A small alteration is required for the reverb channels to be ordered correctly. The B-Format provided is organised in Furse-Malham whereas the binaural decoder works in ACN. This is a difference in first order Ambisonic channel ordering.

  • Add the 'ambix_converter_o1' after the convolver in the FX chain by adding the fx and dragging the plugin below the ‘mcfx_convolver4’.

  • Set both inputs to 'Furse-Malham' before continuing.

  • Load in a preset on the ‘mcfx_convolver4' and move the ball on the B-Format Track ‘enocder_01’, write what you can hear.

Step 3: Outputting a Binaural Mix

The image shows what should be the final layout for one track of audio.

  • Choose 'File -> Render' and after choosing a name and directory of the desktop, click 'Render 1 file'.

You have now outputted a Binaural Mix due to the Binaural Decoder being in the signal chain.

  • Disable the Binaural Decoder by shift+clicking it.
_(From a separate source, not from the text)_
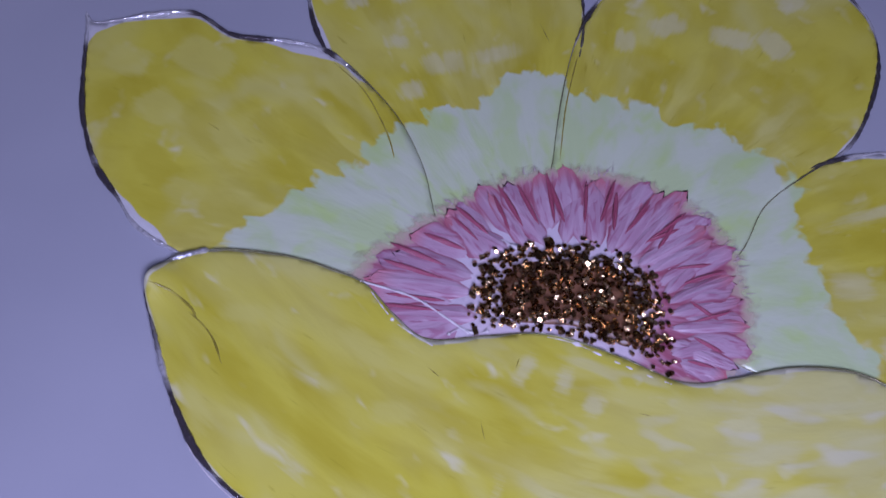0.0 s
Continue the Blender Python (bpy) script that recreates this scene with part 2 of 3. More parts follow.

Choose ‘File -> Render’ and setting your channel count to 4 in the 'Options -> Channels' setting in the 'Render to file' window.

  • Listen to the file from the sample pack that you used. Now listen to your Binaural version. Write down how the non-spatial loop sounds in comparison to the spatialised loop.

  • Extension: You can now duplicate the 'B-Format Track' to add more instruments in your music, try changing the parameters of the encoder to place each source in a different space.

Mental Checkpoint 3: Write 3 sources that would work well with spatial audio and why.